Is Heisenberg's Uncertainty Principle applicable to light? Can we apply the Uncertainty Principle to light? If so wouldn't it violate it because we just need to find the position of light, since we would already determine it's momentum(from the wavelength of light used)?
 A: No, it is not at least in the usual form (3D momentum-position inequality), because differently from massive particles there is no position operator for photons as is known from the theory of representations of Poincare' group and imprimitivity theory.  See for instance Barut-Racza's textbook on representation theory.
Extending the formalism some interesting results exist like  this one. I do not know if this proposed re-formulation of HUP corresponds to experimental facts. 
I do not think that Fourier analysis is enough, "without introducing $\hbar$", i.e., without quantum phenomenology, to say that HUP takes place for classical systems like waves of sound.
Yes, one could argue that if the Fourier transform of a wavepacket of sound  has extension $\Delta k_1 \Delta k_2 \Delta k_3$, then the spatial extension satisfies $\Delta X_i \geq \frac{1}{4\pi \Delta k_i}$. 
The point is that this spatial extension has not the meaning of the statistical uncertainty of the position of a "particle of sound" because no localization phenomena exist and also because momentum is not related to wave number vector through quantum relation $P= \hbar k$. 
Instead, if we are dealing with a Schroedinger wave of a massive particle  and we perform a sufficiently precise (3D) position measurement, the particle localizes inside the support of the packet. In other words, a relatively small spot of space (also very very small with respect to the extension of the wave) is abruptly and discontinuously chosen by the system.
However, repeating the position measurement for identical waves, the position where the particle localizes fluctuates with a dispersion satisfying $\Delta X_i \geq \frac{1}{4\pi \Delta k_i}$, i.e.,  $\Delta X_i \Delta P_i\geq \frac{\hbar}{2}$.

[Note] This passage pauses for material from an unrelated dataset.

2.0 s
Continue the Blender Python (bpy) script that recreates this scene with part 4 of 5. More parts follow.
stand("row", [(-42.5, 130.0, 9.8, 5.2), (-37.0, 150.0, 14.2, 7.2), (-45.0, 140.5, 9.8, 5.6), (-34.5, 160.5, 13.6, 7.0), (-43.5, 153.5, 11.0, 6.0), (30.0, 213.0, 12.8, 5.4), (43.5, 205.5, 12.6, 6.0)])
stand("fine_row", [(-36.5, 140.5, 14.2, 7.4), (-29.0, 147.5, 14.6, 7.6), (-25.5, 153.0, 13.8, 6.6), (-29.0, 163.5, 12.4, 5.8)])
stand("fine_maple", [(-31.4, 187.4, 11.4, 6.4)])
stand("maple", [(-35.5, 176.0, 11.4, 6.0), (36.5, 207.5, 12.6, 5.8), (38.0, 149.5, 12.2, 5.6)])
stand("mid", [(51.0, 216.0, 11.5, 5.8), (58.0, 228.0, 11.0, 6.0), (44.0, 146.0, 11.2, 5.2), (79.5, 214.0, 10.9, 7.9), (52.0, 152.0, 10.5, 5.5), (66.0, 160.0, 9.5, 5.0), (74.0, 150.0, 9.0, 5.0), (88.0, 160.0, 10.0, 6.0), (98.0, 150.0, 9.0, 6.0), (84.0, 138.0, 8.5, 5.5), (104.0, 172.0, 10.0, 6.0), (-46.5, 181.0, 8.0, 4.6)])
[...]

These phenomenological facts are completely absent for classical waves, because they do not describe quantum particles.
Regarding photons the situation is quite complicated. As far as I know they localize on screens their wavefunction encounters during its evolution. But this is not a three-dimensional localization and it is difficult to handle this phenomenon with the standard Fourier analysis machinery (though we know that the three components of the momentum are related with the wave vector components according to the standard quantum relation $P_i = \hbar k_i$). The mathematical counterpart of this fact is the absence of the standard position operators along the three spatial direction. 
So it is difficult to state a precise form of HUP for photons.
A: Using wavelength you can find only the magnitude of momentum $\sqrt{P_x^2 + P_y^2 + P_z^2}$. For finding its direction you will need its wavevector $\vec{k}$.  Heisenberg's Uncertainty principle applies to each component of momentum and the corresponding component of position, for example, you can't find simultaneously $P_x$ and $x$. Heisenberg's Uncertainty Principle in vector form: $\Delta\vec{P}.\Delta\vec{r} =3\frac{h}{4\pi} $
There is a nice demonstration of this in an experiment of diffraction of light through single slit in this video by Veritasium: https://www.youtube.com/watch?v=a8FTr2qMutA&t=4s
In the experiment, when the light is allowed to pass through a thin slit, it's position is being confined to the slit. So as the slit becomes smaller and smaller it's position gets confined to a smaller region of space. Now, Heisenberg's principle has to work, so its momentum spreads out in different directions (which is uncertainty), giving us the pattern of diffraction.
A: The Heisenberg Uncertainty principle, HUP, is a basic quantum mechanical observation, modeled by the commutation relations of the appropriate operators.
Light is the name of classical electromagnetic radiation, described by Maxwell's equations. It can be mathematically shown that light, (classical electromagnetic waves,) is emergent from an enormous number of  photons of energy h*nu where h is the Planck constant and nu the frequency of the classical EM wave.
The HUP is only relevant for elementary particles and their composites, like atoms and molecules. Photons as individual elementary particles obey the Heisenberg uncertainty principle when their momentum and position is detected . If the interaction point of a photon in space is detected with great accuracy, its momentum will have an uncertainty bounded by the HUP.
I searched for experiments checking the HUP for single photon momentum and position, but I suspect that the experimental errors in position and frequency measurement are so large that the HUP is always obeyed.
The linked video given by Yaman Sanghavi does show the correlation  collectively for  photons building up light, showing that for a fixed momentum/frequency the beam has to spread out going through a narrower and narrower slit, but does not test the bounds of HUP.
Thys the question in the title :

Is Heisenberg's Uncertainty Principle applicable to light?

is answered with "yes" for for the photons uilding up light and other sets of non commuting variables.
This study checks a HUP relationship of photons for non commuting polarizations states and validates the principle.